I also feel partially responsible when they wander around half naked- I feel like they should know better. They should, but it's me who winds up getting worked up about cultural sensitivity. It makes me think of the two girls in Goa who had their sloppy boobs out around a hoard of horny Indian prepubescents. It's just asking for trouble and it makes those kids think all westerners are a bunch of "loose women" and life harder for me. Same thing happened in Thailand when Vanessa and I saw the scariest woman topless on the beach who looked like the old lady from There's Something About Mary. Hell, if I were on the French Riviera, or almost anywhere in the Mediterranean, I'd pull off my bikini top too, but these people aren't and they should remember that. I'll get off my soapbox now.

The sad thing so far about VV is that it seems to have not much to itself anymore and completely dependant on farang. This could be me talking about stuff I don't know, but there is a different feel to the town, people don't smile back as much. The most contact I had with a Lao person today was when the girl I bought fruit from giggled at me and the man who sold me tweezers gave me my change. Perhaps I will have a different experience tomorrow. I'll rent a bike and see how I feel about things then.

Posted by Claudia on March 30, 2004 04:24 AM
Category: Laos
Comments

Van Vieng does have the platforms at the very pleasant Riverside Bar which is a splendid place to watch the sunset and drink lemon shakes.

(And now that you mention it, the pot in VV is pretty good too....)

Posted by: Joe E. on March 30, 2004 08:50 AM

Hey, I am sure tomorrow will be a better day. BTW office banned yahoo and hotmail.

Ant if you read this blog, have posted you on personal site or whatever is available on bna... heeee bna is not blocked, not as yet.
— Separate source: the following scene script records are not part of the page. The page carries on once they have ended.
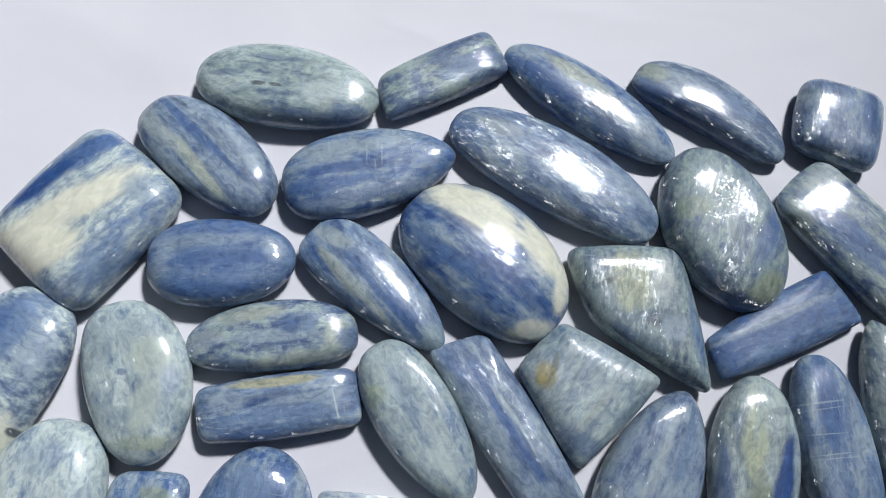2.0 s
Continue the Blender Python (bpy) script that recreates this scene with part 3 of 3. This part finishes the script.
cab("oval_cabochon", 49.2, -2.5, 33.0, 15.8, -105.1, 0.50, 0.47, 0.26, 6.8,
    kyanite((TEAL, (0.28,0.34,0.33), (0.42,0.50,0.47)), fibre=-4, zones=[
        (-11.9, 0.4, 3.8, 3.9, -75, (0.42,0.50,0.46), 0.88), (-4.6, -1.4, 7.5, 2.3, 4, (0.44,0.48,0.33), 0.94), (-9.6, -0.9, 5.8, 1.1, -4, GREEN, 0.62),
        (7.2, 0.1, 6.2, 2.7, 1, (0.22,0.27,0.20), 1), (4.0, -5.5, 8.2, 1.4, 6, SLATE, 1), (1.6, 4.1, 10.2, 1.8, -7, DEEP, 1),
        (9.9, 3.6, 6.2, 2.3, -7, DEEP, 1), (-3.8, 6.5, 6.6, 1.3, -0, (0.33,0.40,0.42), 0.88), (-10.7, 3.2, 2.8, 0.8, -75, TEAL, 0.5)], scratch=0.2, silver=0.15),
    "green oval stone with a dark blue diagonal patch")
cab("oval_cabochon", 64.9, -0.8, 35.6, 13.3, -87.6, 0.40, 0.39, 0.28, 6.2,
    kyanite((SLATE, MID, GREY), fibre=-5, zones=[
        (-8.6, -0.7, 8.9, 2.1, -8, BLUE, 1), (11.8, -1.8, 6.3, 2.8, -5, BLUE, 0.75), (13.7, 0.9, 3.6, 0.7, -4, DEEP, 0.62),
        (2.5, -5.5, 4.6, 1.3, -8, GREY, 0.75), (-2.7, 2.8, 8.7, 1.1, -9, GREY, 0.62), (6.3, -3.4, 6.4, 1.9, -5, (0.20,0.27,0.36), 0.62),
        (-9.0, -2.1, 3.9, 0.2, -89, PALE, 0.38), (-7.9, -2.1, 3.9, 0.1, -88, PALE, 0.35), (0.4, -1.6, 4.3, 0.1, 89, PALE, 0.38),
        (-0.3, -2.1, 3.8, 0.1, -90, PALE, 0.44), (-3.7, -2.4, 3.3, 0.1, 88, PALE, 0.44)], gloss=0.05, scratch=0.25),
    "deep blue slim oval stone with fine cross lines")
cab("marquise_cabochon", 81.0, -2.4, 50.7, 16.4, -81.0, 0.58, 0.64, -0.34, 7.2,
    kyanite((TEAL, (0.27,0.33,0.33), GREEN), fibre=-2, zones=[
        (2.9, -2.5, 5.5, 2.0, 8, (0.46,0.42,0.28), 0.88), (-18.3, 0.2, 5.0, 2.6, -3, GREEN, 0.75), (-7.0, -3.8, 5.9, 1.4, -17, (0.36,0.42,0.38), 0.75),
        (7.9, -5.6, 4.8, 2.3, 79, (0.22,0.28,0.33), 1), (-1.7, 3.6, 13.0, 2.2, 2, (0.28,0.34,0.42), 0.88), (8.8, -0.9, 4.5, 1.0, 19, (0.42,0.42,0.33), 0.62),
        (13.4, -1.0, 4.5, 2.4, 19, (0.33,0.39,0.38), 0.75), (-1.5, -3.0, 6.7, 0.5, -18, TEAL, 0.5)], silver=0.10, gloss=0.6, plane=(0.08, 0.12, 0.99)),
    "long grey-green pointed stone with an ochre glint", power=3.2)
cab("oval_cabochon", -82.2, 14.6, 45.6, 20.8, -124.9, 0.40, 0.33, 0.41, 8.3,
    kyanite((SLATE, GREY, PALE), fibre=90, zones=[
        (-14.4, -0.7, 6.8, 4.0, -10, MID, 1), (-13.5, -3.5, 5.8, 3.0, -10, BLUE, 0.88), (-4.4, -2.2, 7.5, 3.5, -15, DEEP, 1),
        (0.7, -4.0, 2.7, 2.0, -53, DEEP, 0.75), (1.9, 7.6, 6.4, 3.9, -21, CREAM, 1), (7.4, 5.0, 5.7, 2.8, 86, CREAM, 0.75),
        (14.4, 0.4, 5.4, 4.8, -54, MID, 1), (11.6, -0.8, 6.7, 0.9, 77, BLUE, 0.88), (16.8, -4.6, 3.6, 3.8, -54, SLATE, 0.62),
        (5.8, -0.9, 8.6, 0.9, 81, (0.75,0.8,0.8), 0.62), (-2.0, 10.3, 0.8, 0.8, -53, INK, 0.88), (-14.0, 5.6, 4.0, 2.9, 10, GREY, 0.75),
        (-8.9, -4.6, 5.8, 0.3, -85, PALE, 0.44)], silver=0.06, cloud=0.6, grain=0.6),
    "large blue and cream oval stone with curved growth bands")
cab("oval_cabochon", -70.0, -10.7, 47.2, 21.9, -104.3, 0.37, 0.36, -1.19, 8.6,
    kyanite((GREY, PALE, PALE), fibre=-0, zones=[
        (-1.8, 2.0, 6.4, 1.4, -4, SLATE, 0.88), (-0.4, 7.1, 6.4, 1.1, -5, SLATE, 0.75), (15.4, 0.2, 5.2, 2.2, -2, BLUE, 1),
        (9.4, 1.9, 5.3, 2.2, -7, GREY, 0.88), (-17.6, -1.1, 3.7, 2.9, -74, GREY, 0.62), (-7.0, -7.2, 7.5, 2.7, -1, (0.46,0.52,0.45), 0.75),
        (-9.1, 7.3, 5.7, 1.8, 7, GREY, 0.62), (6.3, 6.4, 5.3, 1.2, -3, GREY, 0.62), (9.8, -6.2, 5.3, 1.2, 1, GREEN, 0.62)], grain=0.6, flecks=0.05),
    "very large pale green oval stone with blue streaks")
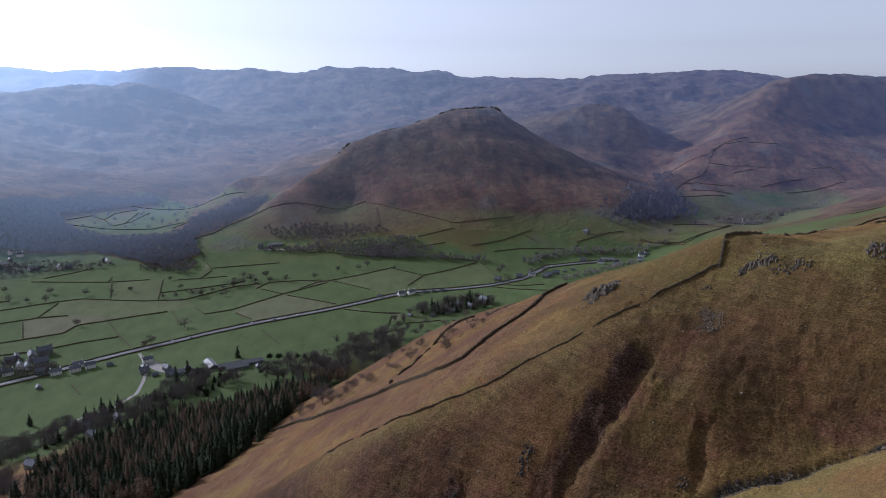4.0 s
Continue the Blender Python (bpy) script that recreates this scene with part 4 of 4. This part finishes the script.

Posted by: Dusty on March 30, 2004 11:46 AM

Hi Claudia

I sent you an email with a bunch of suggestions and details on some places in country you might like. Have fun and keep up the great posts.

Rob

Posted by: Rob on March 30, 2004 11:57 AM

Hi, I'm just about to head into Laos, but your post makes VV sounds depressingly familiar. I guess there are just a lot of travellers who essentially want holiday type experiences: nice, recognisable food, beer, people from their own culture to talk to, never too high a level of discomfort. Enduring unpleasant conditions, days without any English speakers around or weird, basic food in order to be in places which are fascinating in their own right isn't something they'd want to do... And as for dressing differently to how they would on the beach/at home... why bother, if you aren't really interested in getting to know local people?

If you're trying to travel to experience, something, I don't know, more about interacting with different cultures, visiting more "authentic" places, perhaps hoping to challenge yourself in some way, it's a bit of a struggle working out how to escape the seemingly growing number of places set up for the other type of traveller...

Rant over, the other things you've said about Laos sound really exciting. Just how hot is it right now? I've got used to cold Chinese spring time weather, and SE Asia is probably going to be a shock to the system.

Posted by: Daniel on March 30, 2004 10:11 PM

Rob, got your email. Haven't read it yet.

Dusty, today was better but I'll leave tomorrow before I get pissy again.

Joe E, haven't sampled it. I'm sure the herb is good but I generally prefer Beer Lao. :)

Daniel,
I so far have preferred Vientiane, which most people think is a comlete bore. Of course I am trying to get out there more, but it will be easier from Luang Prabang, where I head next. It seems to be more of a travel hub. Will post more in another entry.